Quinta-feira, 25 Abril

«The Giver» (The Giver – O Dador de Memórias) por Duarte Mata

Está mais que excruciada esta nova tendência do livre arbítrio de adolescentes prevalecer sobre uma sociedade nada utópica, plagiada das páginas do Admirável Mundo Novo de Huxley e 1984 de Orwell. Em The Giver – O Dador de Memórias o pior é que, para além de copiado, nem sequer é credível.

É sobre um jovem (Brenton Thwaites) que escapa a um sistema que droga os seus habitantes, inofensivos e privados de conhecimento, ao ser-lhe conferido o cargo de “Receptor”, ou seja, um guardião da ciência e das mais humanas emoções (amor, ódio, etc.) dos quais que a civilização foi privada. Claro está que o objetivo do protagonista passa então a ser terminar o regime opressivo, partilhando a sabedoria a que teve acesso e libertar a sua cidade deste cativeiro inconsciente e apático.
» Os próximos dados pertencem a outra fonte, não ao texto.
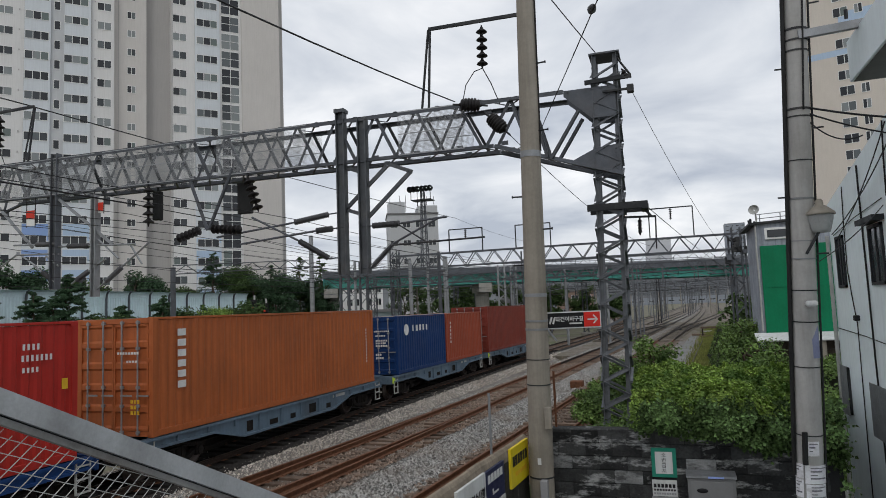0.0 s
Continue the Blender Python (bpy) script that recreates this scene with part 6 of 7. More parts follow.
# ---- boards on the walls ----
M_BOARD_W = mat("white_sign_board", (0.66, 0.67, 0.66), 0.6, 0, 0.06, 3, dirt=(0.4, 0.39, 0.36), dirt_amt=0.5, dirt_scale=3, streak=0.2)
M_BOARD_N = mat("navy_sign_board", (0.02, 0.025, 0.07), 0.5, 0, 0.08, 3)
M_BOARD_Y = mat("yellow_sign_board", (0.72, 0.55, 0.015), 0.6, 0, 0.06, 3, dirt=(0.5, 0.4, 0.1), dirt_amt=0.4, dirt_scale=3)
M_BOARD_G = mat("green_sign_border", (0.02, 0.22, 0.15), 0.6, 0, 0.08, 3)
M_BOARD_K = mat("black_sign_board", (0.012, 0.012, 0.013), 0.45, 0, 0.08, 3)
M_SIGN_R = mat("red_sign_board", (0.66, 0.03, 0.02), 0.5, 0, 0.06, 3)


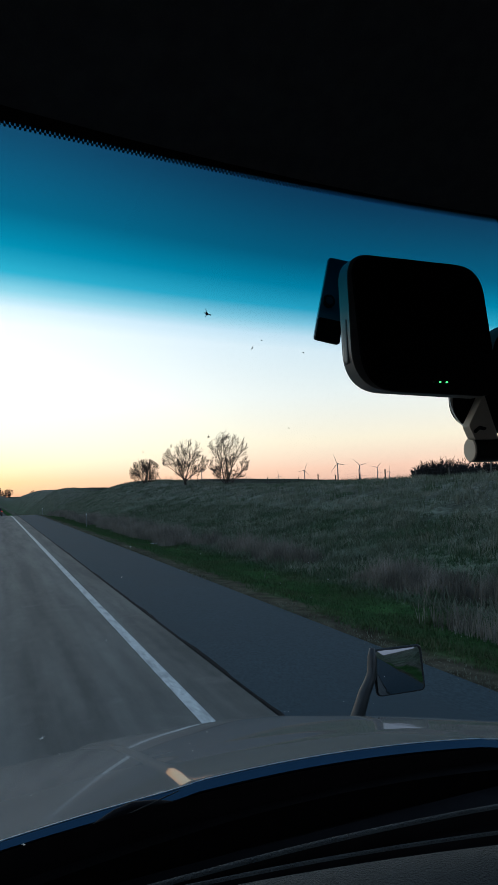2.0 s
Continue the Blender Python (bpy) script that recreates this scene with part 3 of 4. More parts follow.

Como dizíamos, a credibilidade é por nós referida contra algumas das sequências irrealistas e enfadonhas que existem apenas para “encher o olho”, nomeadamente, o mergulho e sobrevivência de um bebé de uma altura de cem metros ou a sua perfeita saúde depois de estar horas exposto a temperaturas álgidas. Mas há mais que apontar como defeitos aqui. Os atores adolescentes (Thwaites, Odeya Rush e Cameron Monaghan), se bem que possa ser essa a intenção deste trabalho, são inexpressivos e descuidados, de tal forma que nos repele a ideia de chamar ao que fazem de “representação”. Jeff Bridges (no papel do “Dador” do título), Katie Holmes e Meryl Streep existem apenas para chamar a atenção no material publicitário e são desaproveitados, sem nada a que se possa chamar de profundidade.

Blockbuster exíguo e mais que previsível, com um uso de música enjoativo e componentes técnicas um pouco amadorísticas (boa parte do filme é passada num preto-e-branco conferido por um desses programas de edição que já vêm no sistema operativo) e realização e argumento formatados, é outro discípulo da receita dos estúdios americanos (olha o interesse amoroso de olhos claros, olha a manda-chuva/má da fita, olha o mentor/figura paternal do miúdo), insípida e defeituosa, numa “xaropada” sobre os temas recicláveis do ser-se humano e que, afinal, o amor justifica mesmo toda a existência de ódio e dor que há pelo mundo.

Ficam as saudades desse filme notável (imperfeito, é certo, mas ainda assim bastante reflexivo) do final da década de 90 chamado Gattaca que, desastrosamente, tem tido uma sucessão corruptível de filhos pródigos onde The Giver recai como a mais recente aquisição.

O melhor: A nostalgia que deixa de Gattaca.
O pior: O meio que segue para esse fator, ou seja, existindo.